SR "This is quite a breakthrough: the opening up of a pyramid so we get the Pollok to Parkhead mentality. What we would like to look at is what we can create in the lowland area of Scotland to ensure that any club that could be relegated from the third division has a place to go and play which they could come back from in the future. Obviously a pyramid isn't going to be for everybody but what we would like to do is not stifle ambition."
What about the merger? How will the names and office bearers be decided?
ND: "This is not about individuals. This is about ensuring we have a plan in place for a system which benefits 42 clubs. The detail of how we fill positions is for another day. Every club and level will be represented on the board; we just have to work through how the rulebook as a whole will work, including voting, but all clubs will have a vote."
DL: "There are very complimentary skills throughout the two organisations. The SFL is skill rich operationally, the SPL is rich in other areas, so combining complimentary skills doesn't faze us. We have an awful lot of work to do when you think how we operate now, albeit we are next door to each other."
SR: "There are legal challenges, commercial challenges, HR challenges, you name it. Whatever way the clubs decide to go, if they decide to accelerate it and put it in place for next season, we will be behind it."
Is a rebrand of the 'toxic' SPL on the cards?
DL: We are in agreement about how we re-brand the game and perhaps put a new face to Scottish football in terms of its image."
What about stadium criteria. Currently the SPL requires grounds with 6000 seats.
ND: "There has to be a recognition that the current criteria may be out of step with the economic reality. And we need to reflect the financial position of Scottish football. So for the SPL to take a more liberal approach would be the appropriate thing to do."
The Clydesdale Bank and Irn-Bru deals both expire this summer. What happens then?
DL: "Over the next couple of weeks, I'll be discussing with our sponsors what we've got and what we potentially may have. It adds value to what they currently get and we'd like to present our plans to sponsors."

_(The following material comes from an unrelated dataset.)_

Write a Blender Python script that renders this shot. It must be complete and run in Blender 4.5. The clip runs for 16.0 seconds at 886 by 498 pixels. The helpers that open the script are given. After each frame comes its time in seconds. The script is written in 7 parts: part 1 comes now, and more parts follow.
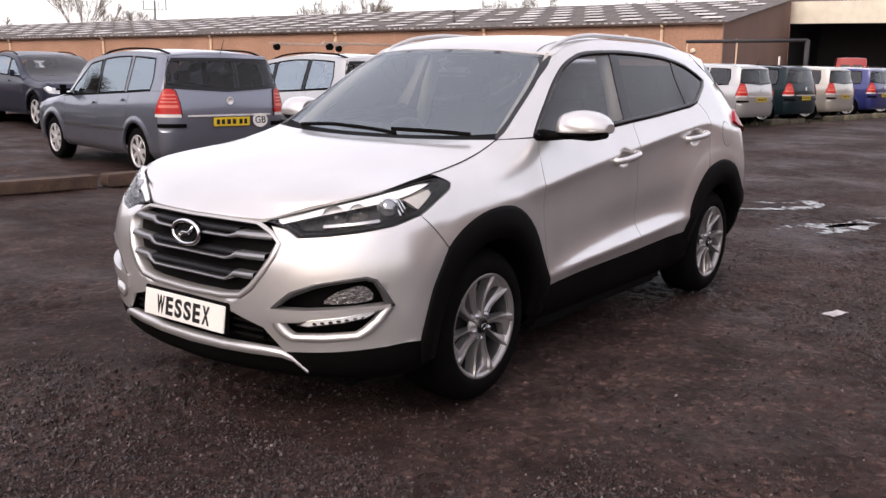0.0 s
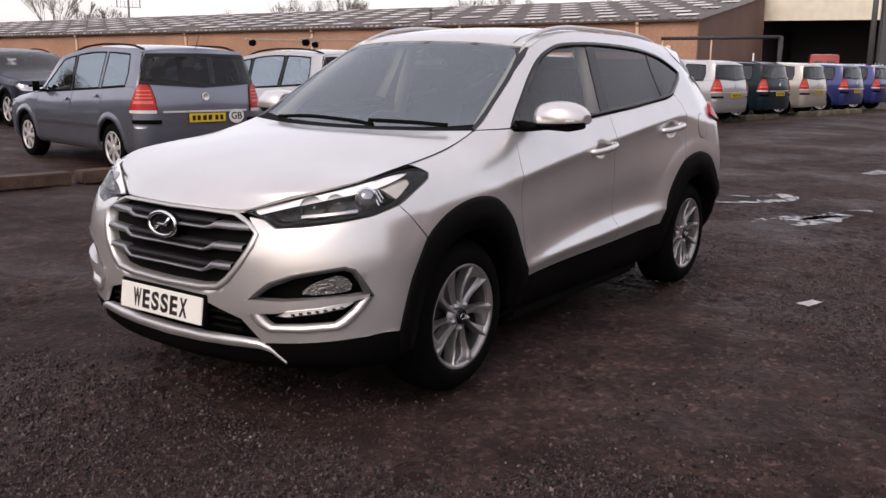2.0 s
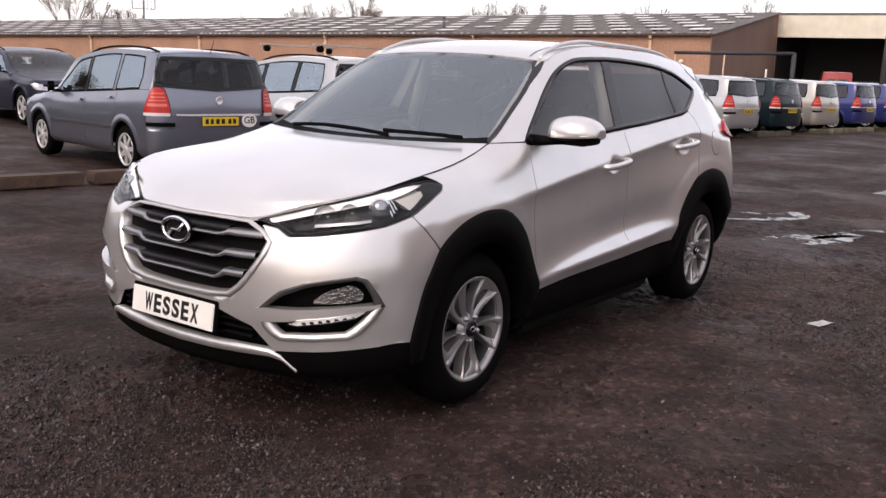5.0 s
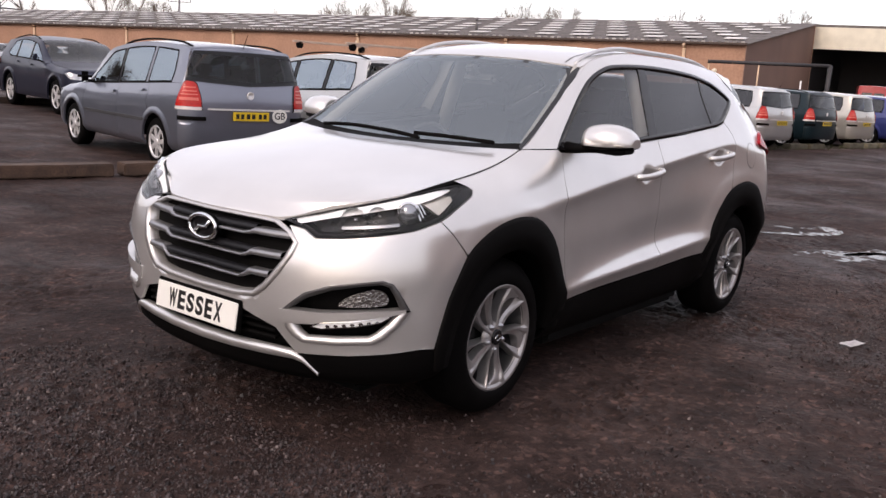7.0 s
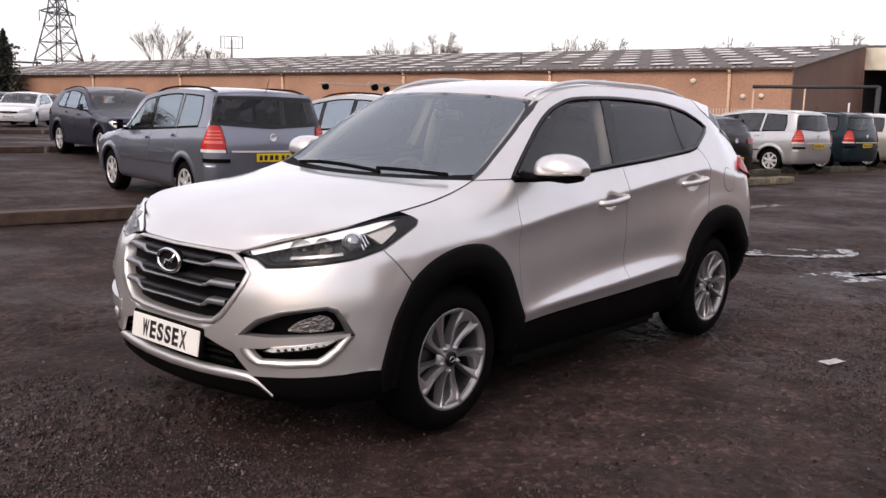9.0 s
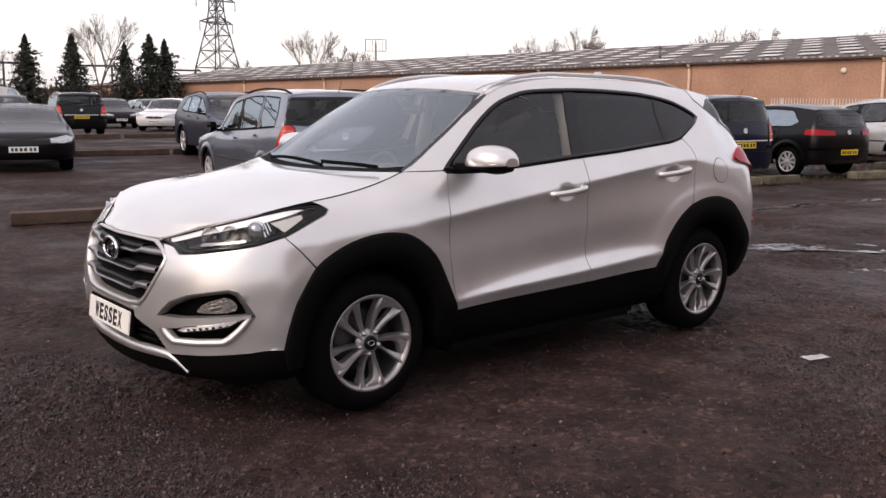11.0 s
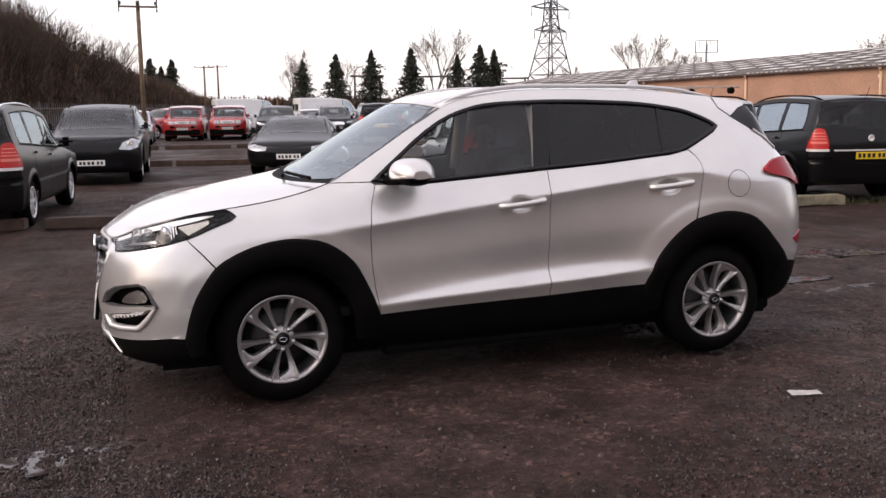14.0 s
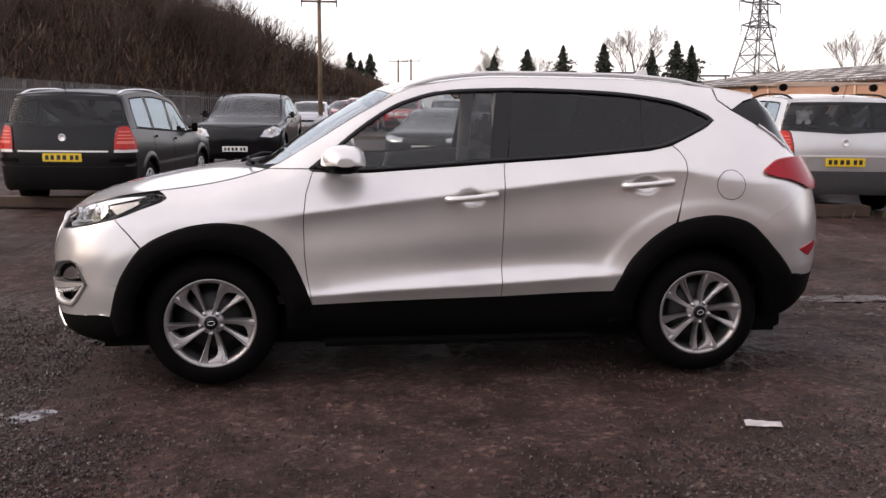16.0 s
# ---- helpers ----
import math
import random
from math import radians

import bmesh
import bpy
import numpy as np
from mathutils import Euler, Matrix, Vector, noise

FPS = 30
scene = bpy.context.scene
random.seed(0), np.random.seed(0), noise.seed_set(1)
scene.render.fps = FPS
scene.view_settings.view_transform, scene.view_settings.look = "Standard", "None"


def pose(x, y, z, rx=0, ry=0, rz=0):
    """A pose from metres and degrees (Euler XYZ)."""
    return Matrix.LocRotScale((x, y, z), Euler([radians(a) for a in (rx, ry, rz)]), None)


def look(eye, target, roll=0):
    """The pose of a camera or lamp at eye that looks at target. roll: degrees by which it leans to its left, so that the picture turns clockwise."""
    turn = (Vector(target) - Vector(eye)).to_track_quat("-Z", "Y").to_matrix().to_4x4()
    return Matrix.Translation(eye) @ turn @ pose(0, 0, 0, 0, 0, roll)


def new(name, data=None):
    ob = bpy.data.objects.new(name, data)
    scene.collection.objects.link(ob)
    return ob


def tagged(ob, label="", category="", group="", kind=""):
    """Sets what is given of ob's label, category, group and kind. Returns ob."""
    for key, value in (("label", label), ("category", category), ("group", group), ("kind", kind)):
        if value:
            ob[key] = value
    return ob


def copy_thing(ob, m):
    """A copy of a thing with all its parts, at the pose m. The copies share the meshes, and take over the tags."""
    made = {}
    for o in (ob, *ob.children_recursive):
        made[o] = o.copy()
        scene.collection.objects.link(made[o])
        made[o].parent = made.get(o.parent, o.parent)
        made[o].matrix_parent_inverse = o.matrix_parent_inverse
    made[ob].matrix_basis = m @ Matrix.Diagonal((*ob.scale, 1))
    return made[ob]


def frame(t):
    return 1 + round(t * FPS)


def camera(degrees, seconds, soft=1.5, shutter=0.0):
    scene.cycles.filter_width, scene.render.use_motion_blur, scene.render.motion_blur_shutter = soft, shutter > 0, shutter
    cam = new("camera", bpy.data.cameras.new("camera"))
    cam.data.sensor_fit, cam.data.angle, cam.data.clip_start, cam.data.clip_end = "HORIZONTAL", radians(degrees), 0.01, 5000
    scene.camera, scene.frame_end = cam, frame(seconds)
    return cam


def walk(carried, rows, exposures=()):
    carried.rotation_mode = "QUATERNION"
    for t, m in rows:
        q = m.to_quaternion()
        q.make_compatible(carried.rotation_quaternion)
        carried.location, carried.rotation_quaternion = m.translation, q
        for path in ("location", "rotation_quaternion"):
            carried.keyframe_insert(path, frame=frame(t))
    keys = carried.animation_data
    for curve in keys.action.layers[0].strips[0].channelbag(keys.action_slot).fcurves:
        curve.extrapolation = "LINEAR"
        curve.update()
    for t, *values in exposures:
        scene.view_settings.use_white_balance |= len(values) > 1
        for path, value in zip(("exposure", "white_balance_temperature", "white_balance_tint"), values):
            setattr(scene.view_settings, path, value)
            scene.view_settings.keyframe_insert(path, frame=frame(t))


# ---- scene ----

ND: "There's huge power going to sell a single league for the whole of Scottish football; we should never lose sight of that."
And what about broadcasters, with the SPL TV contract still having two years to run?

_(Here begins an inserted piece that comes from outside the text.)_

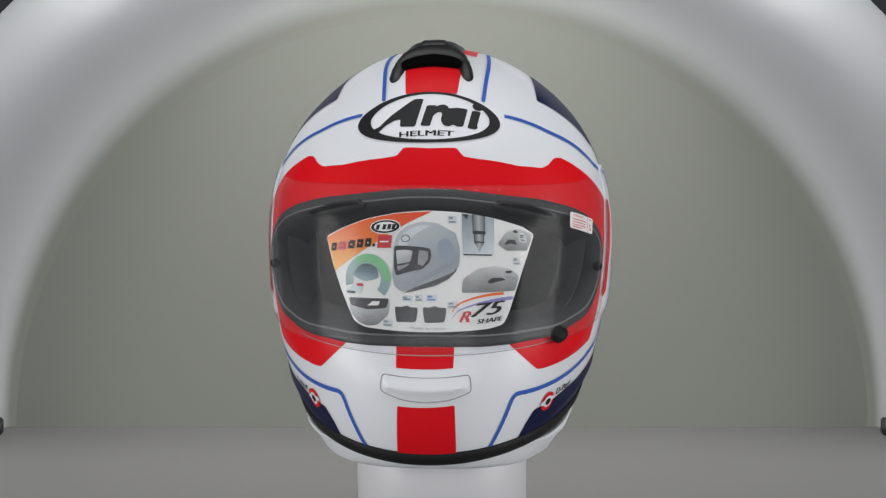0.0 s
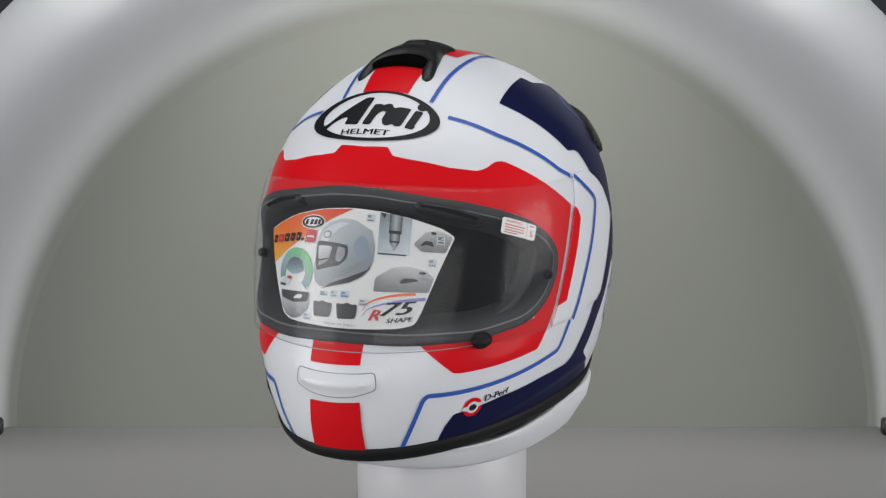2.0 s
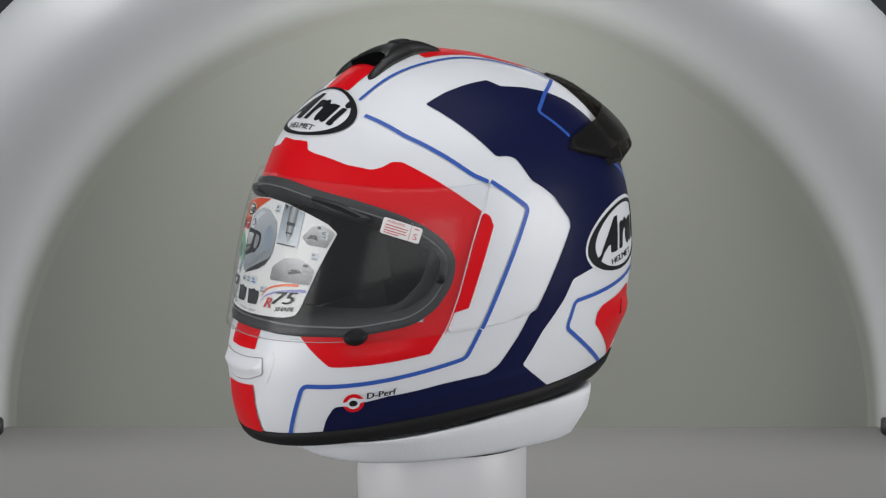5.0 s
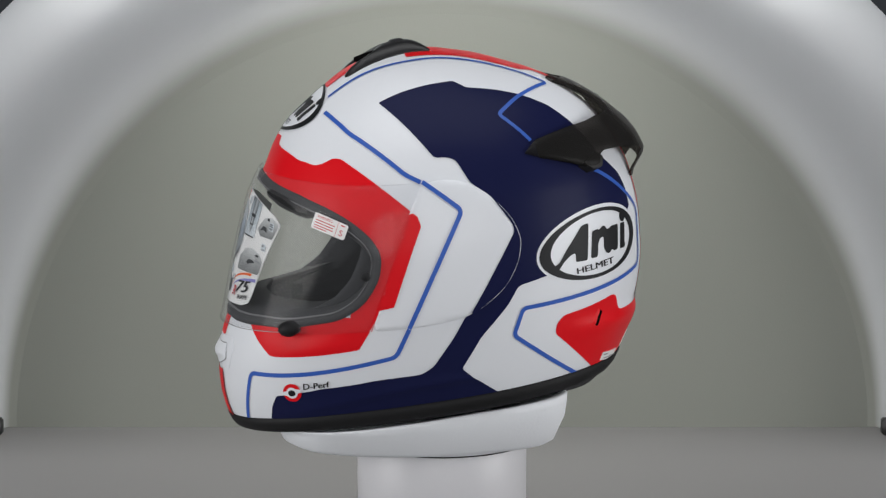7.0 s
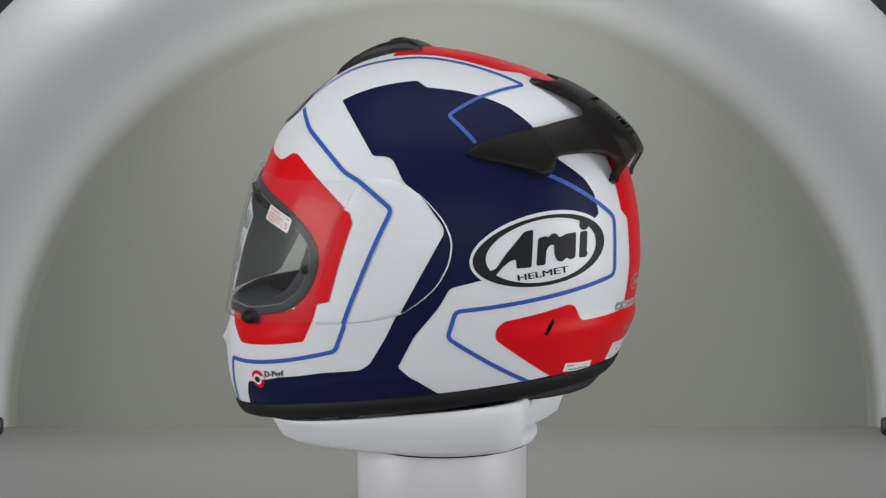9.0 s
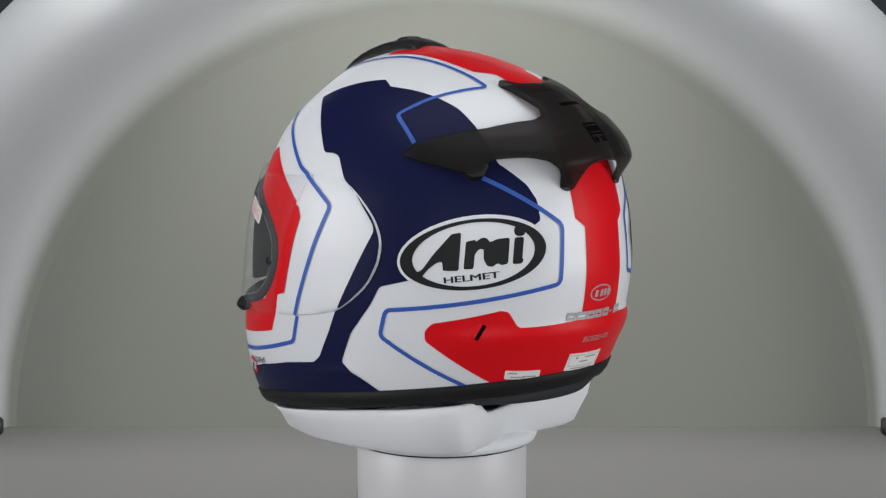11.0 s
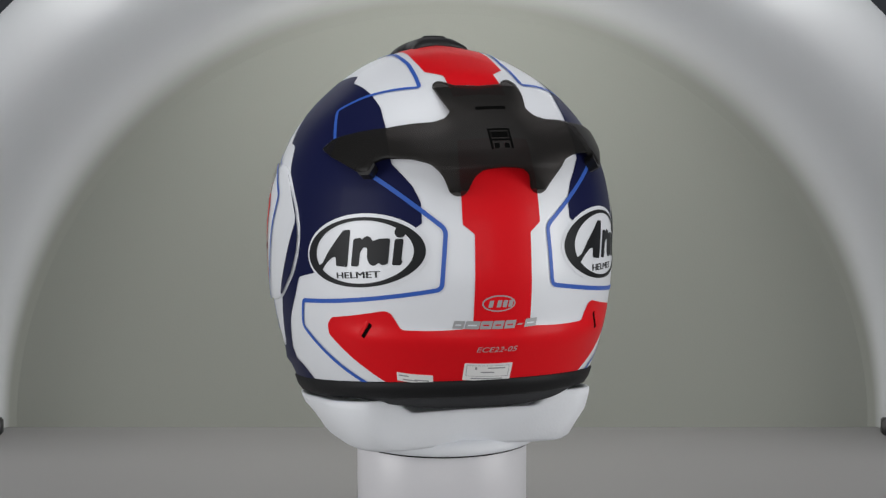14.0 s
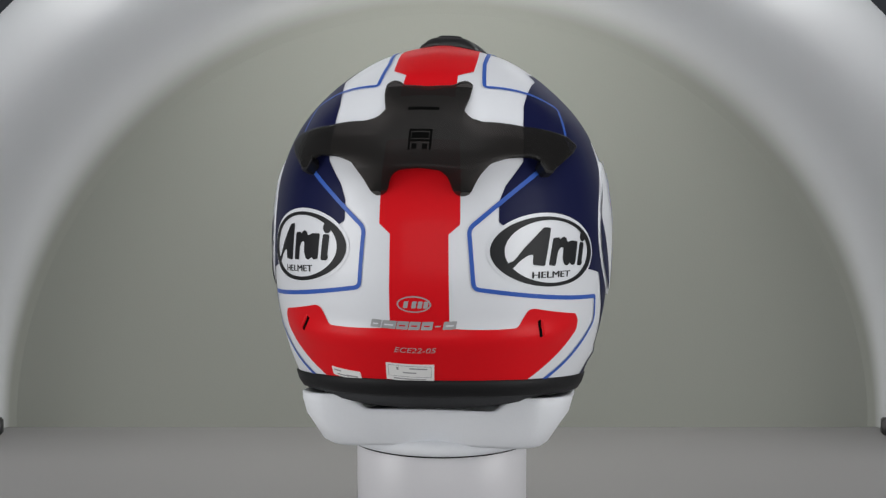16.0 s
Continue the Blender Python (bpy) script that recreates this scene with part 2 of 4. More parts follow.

ND: "We will have conversation with everyone who might be affected by this but the broadcast deals are in place. The deals accommodate the new structure."
So what happens next?
DL: "We need 75% of our clubs in favour of any major strategic change. We had nine of our clubs represented today and we still have another 21 to speak to. We meet in two weeks' time to present to the SFL clubs."
ND: "We need 11 clubs in favour but we already have approval in principle from all 12 [in the SPL]."